Well the QT tank is ready to go. Cleaned it out w/ hot water, filled it, dechlorinated, added a few water sprite plants, put the light on it, and will put the filter on once the fish actually arrive. For now the filter is running on my 46 gallon. I cleaned the filter out with hot water too since the last time I used it was for a sick fish and I had used a fungus medication, so I didn't really want to run it into my bowfront in case any of that was still in the filter. Anyhow, hopefully over the next couple of days it will reseed enough from my currently cycled tank to handle the bioload of 2 teeny fish in the 10 gallon. :)

Also have the heater in the tank, but since I don't know what type of fish they are, and since nothing is in there now, I'm not going to bother plugging it in yet. Will worry about that this weekend.

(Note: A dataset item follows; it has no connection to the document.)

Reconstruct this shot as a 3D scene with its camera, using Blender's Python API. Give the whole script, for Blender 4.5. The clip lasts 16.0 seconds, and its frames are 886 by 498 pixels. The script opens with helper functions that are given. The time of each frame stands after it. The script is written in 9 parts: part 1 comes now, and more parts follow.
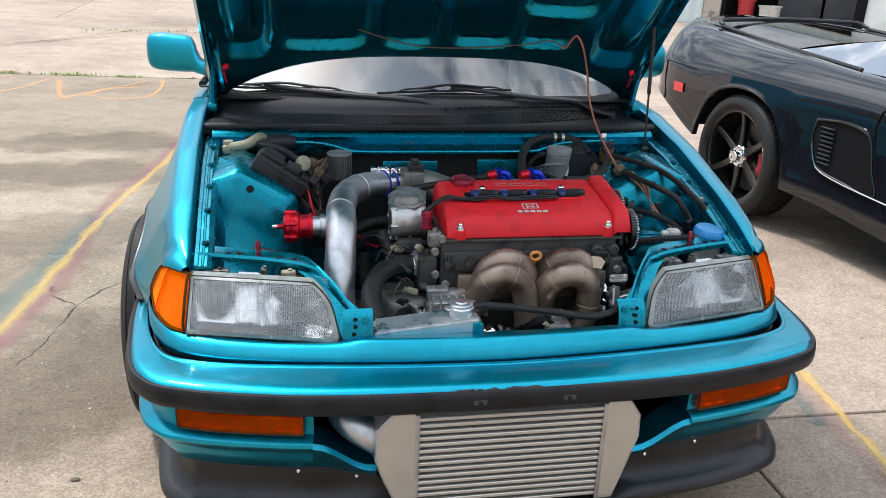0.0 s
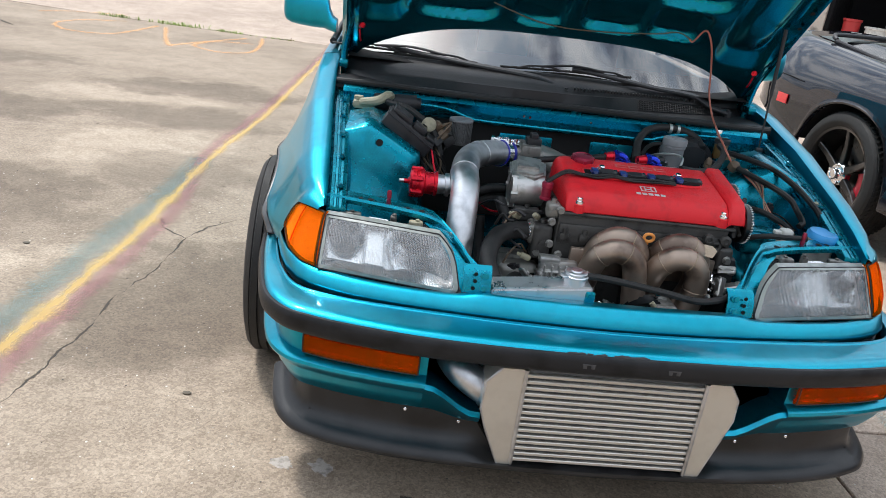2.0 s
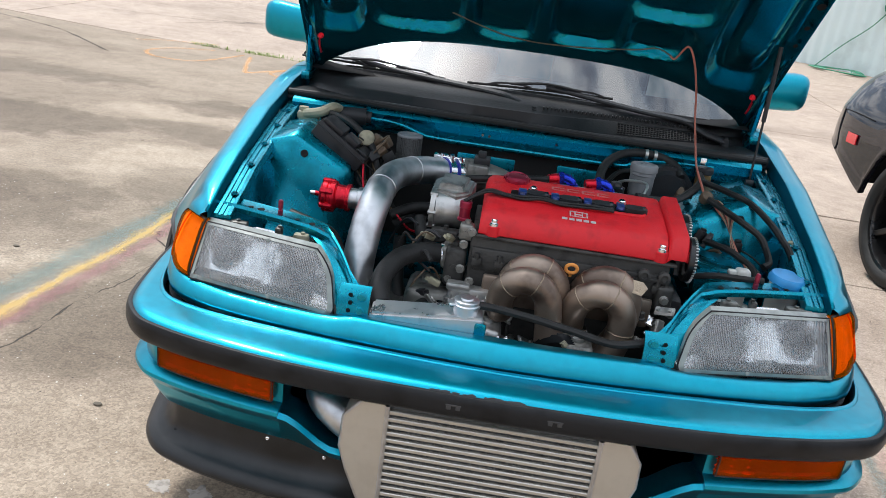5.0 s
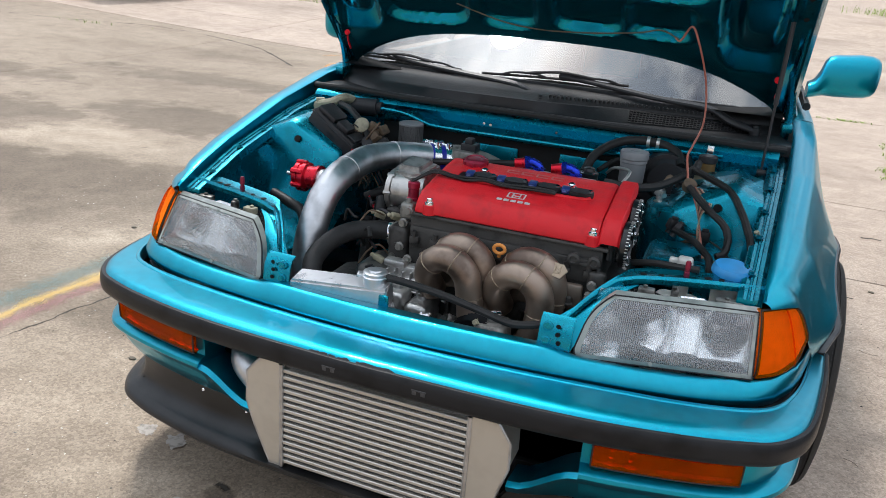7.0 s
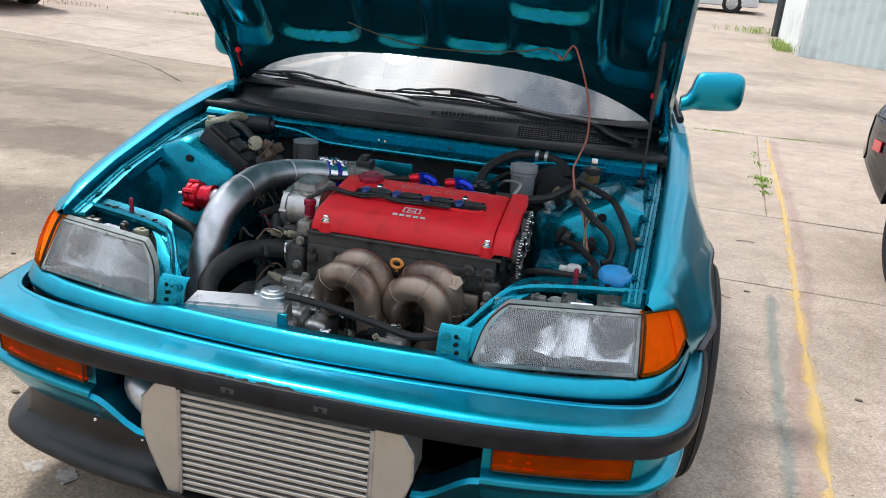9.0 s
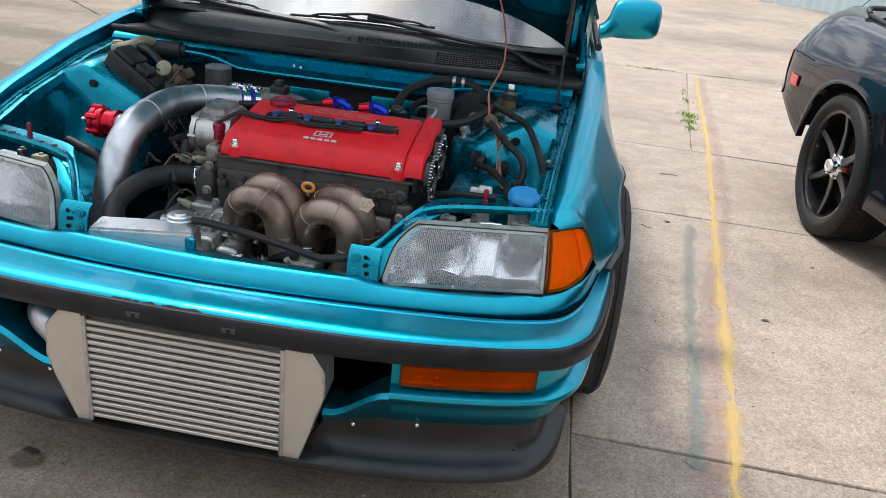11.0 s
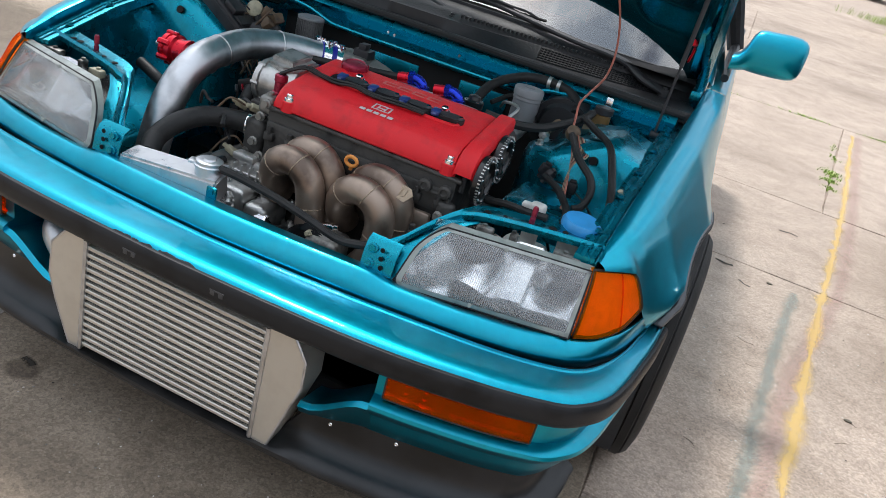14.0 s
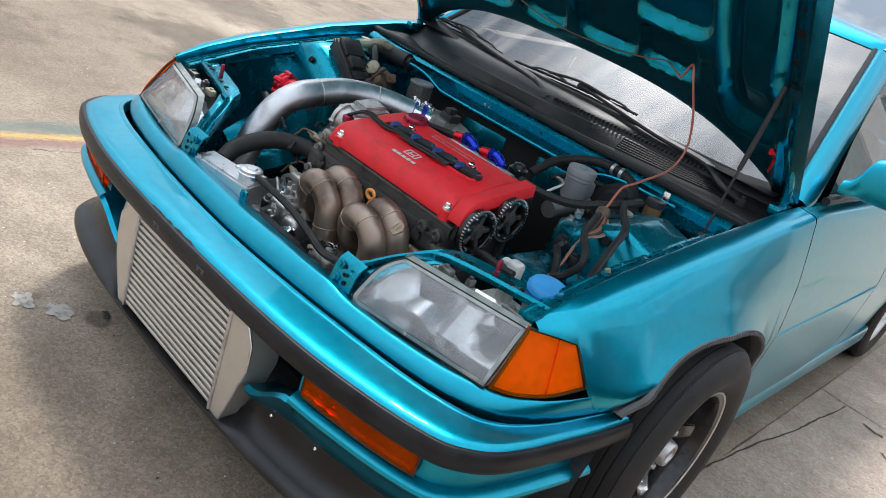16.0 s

I'm ready - or as ready as I can be for the unknown I guess.
 
I think drip acclimating is especially needed with fish from a neglected tank. The TDS (total dissloved solids) are probably through the roof & you'd risk osmotic shock putting them in low TDS from high. Good luck whatever they are
 
Well, it's down to 1 now. He came in and said one died yesterday. So he is planning on dropping off the remaining fish tomorrow sometime. I'm ready either way. Hopefully whatever it is will be relatively healthy. The bowl that it is in sounds more like a vase from his description, which might explain the lack of growth, even if it is a goldfish. So now my concern is... if that is the case and it is a goldfish, it has to be incredibly stunted by now. What can I do about that? Anything? Is there any hope for a fish that has been stunted for so long? Anything I should do differently to help it survive?